Wind doping is an acquired skill. Early in my competitive shooting career, fellow rifleman Dick Nelson (who also helped Boeing engineer the first moon vehicle) took me aside. “Mind the mirage. Learn to read that, and your bullets will hop through the 10-ring like trained pigs.”

Mirage is a visual distortion caused by heat waves rising from the earth’s surface. If you don’t see it, it’s not there. Mirage doesn’t move bullets; its dance shows you wind that does. Mirage can also show you a ghost target, by “floating” the target image in the direction air is moving. You won’t see mirage at all distances at once. You’ll see the strongest mirage or the mirage at the distance for which your scope is focused. To get the most information about wind that most affects their bullets, match shooters typically focus their spotting scopes to read mirage just shy of the targets.

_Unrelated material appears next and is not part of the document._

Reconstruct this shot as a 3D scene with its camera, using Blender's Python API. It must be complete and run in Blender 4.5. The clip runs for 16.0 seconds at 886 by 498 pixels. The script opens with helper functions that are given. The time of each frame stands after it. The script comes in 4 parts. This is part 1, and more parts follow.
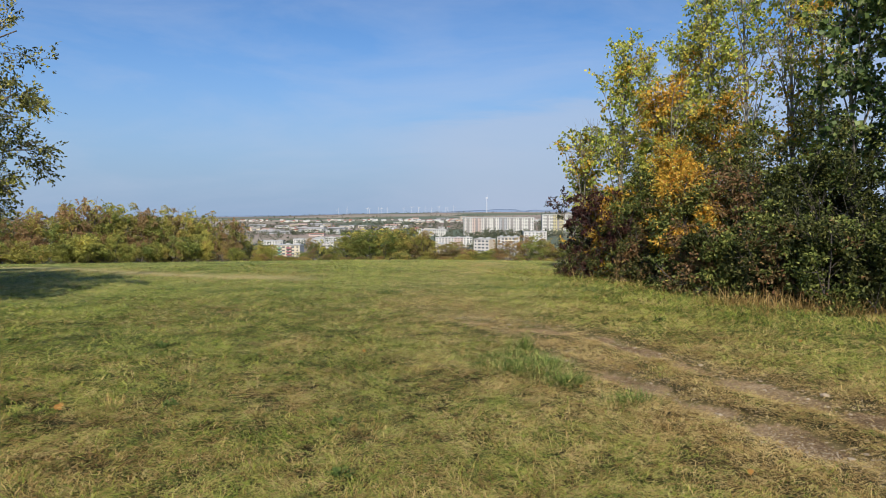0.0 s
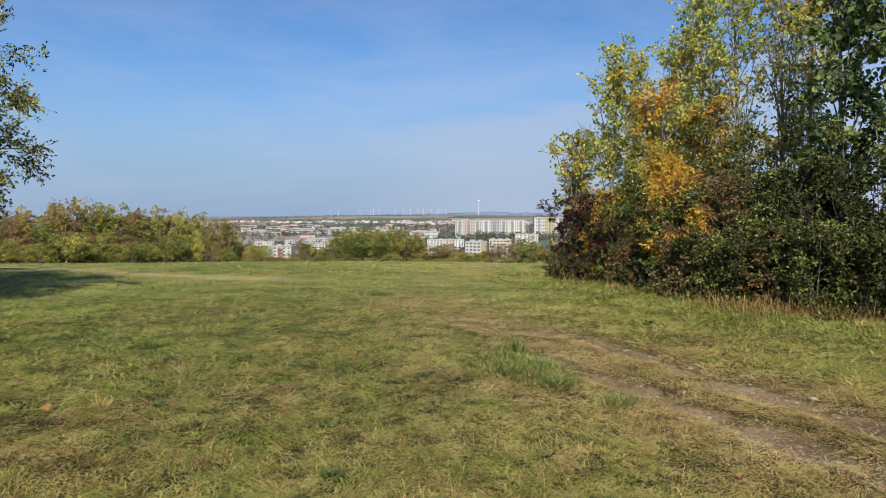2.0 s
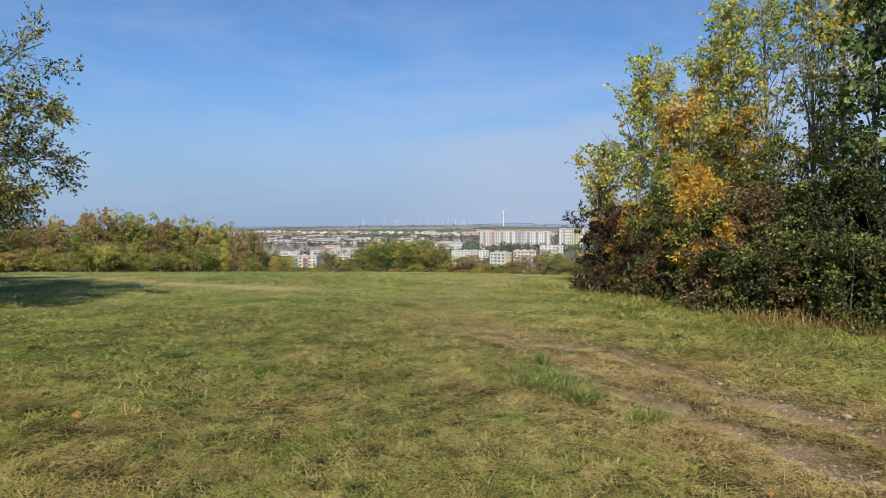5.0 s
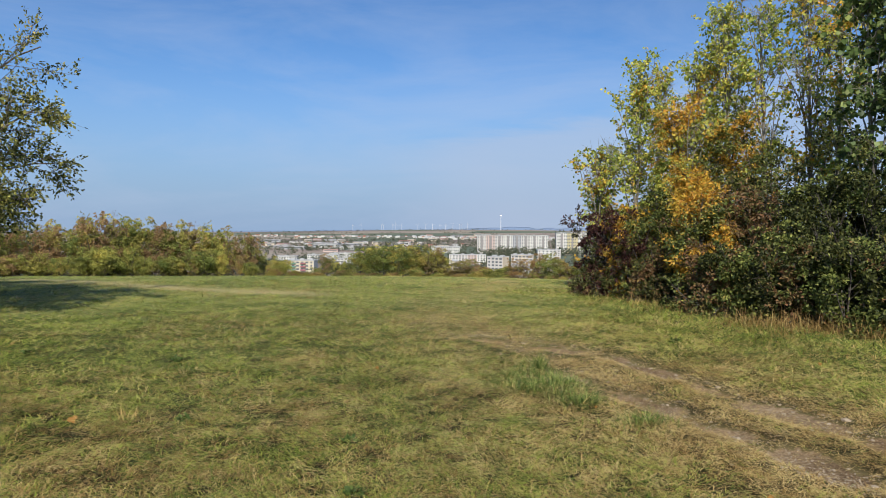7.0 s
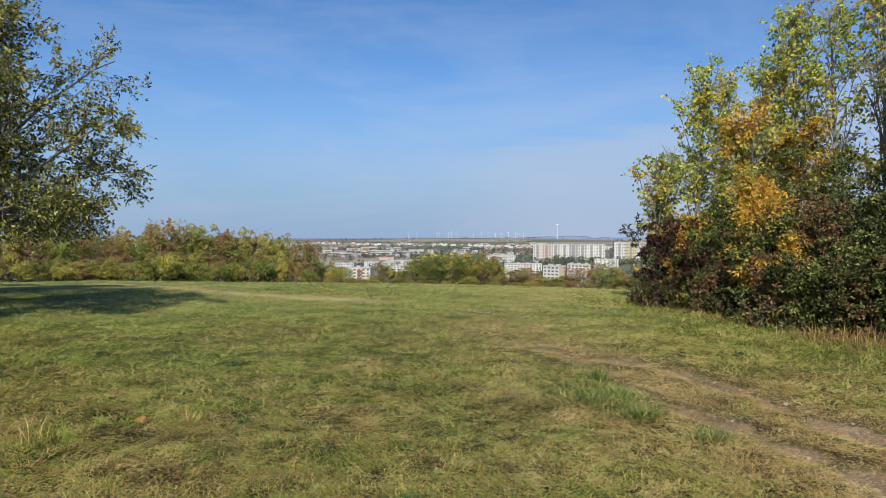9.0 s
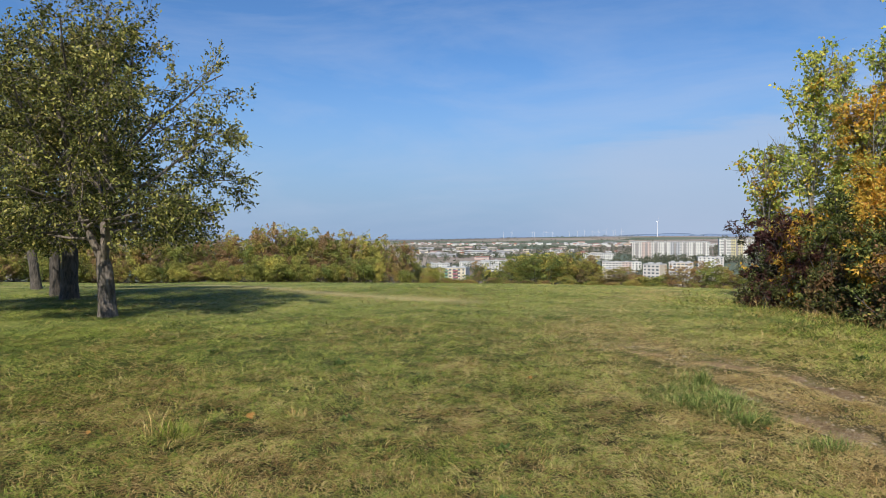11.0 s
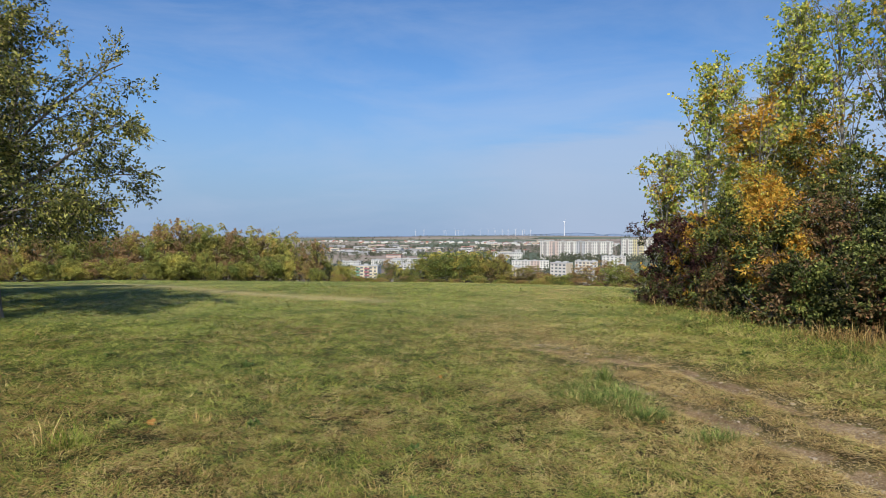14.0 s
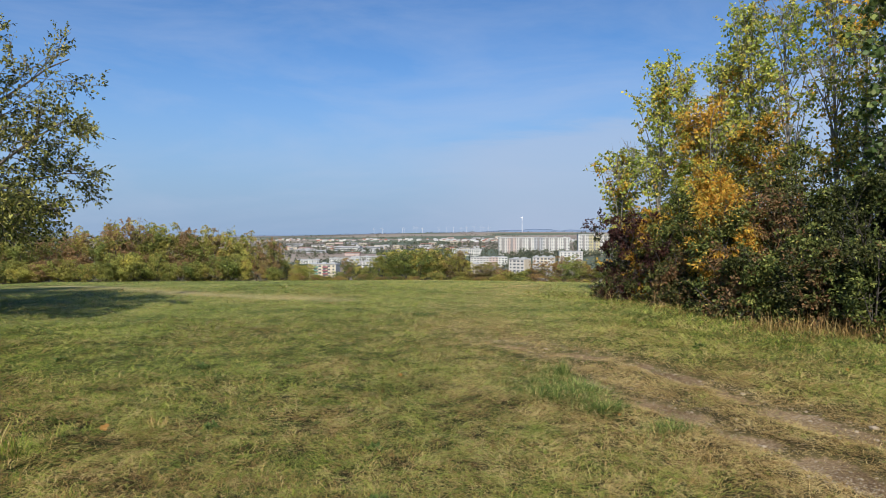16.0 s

Mirage that’s bumpy and moving slowly indicates light breeze. Flat, fast mirage clues you to stiff wind. When mirage suddenly vanishes with no change in light conditions, it’s often because the wind has picked up. Mirage that boils vertically reflects a still condition — but beware, as a boil commonly precedes a reversal! Many competitive shooters zero for light prevailing wind, then hold their fire during boils and reversals, shading and shooting during pick-ups and let-offs.

On summer’s prairie, mirage can help you hit. Fall hunting seasons bring cold weather, which all but cancels mirage. To read wind then, you must tap other indicators: nodding trees and grass, leaves and snow and mist that yield to wind. You won’t always get it right, but practice reading wind will pull your bullets closer to center.

Moving air affects every shot. Like a spouse, wind can bring you grief when you ignore it!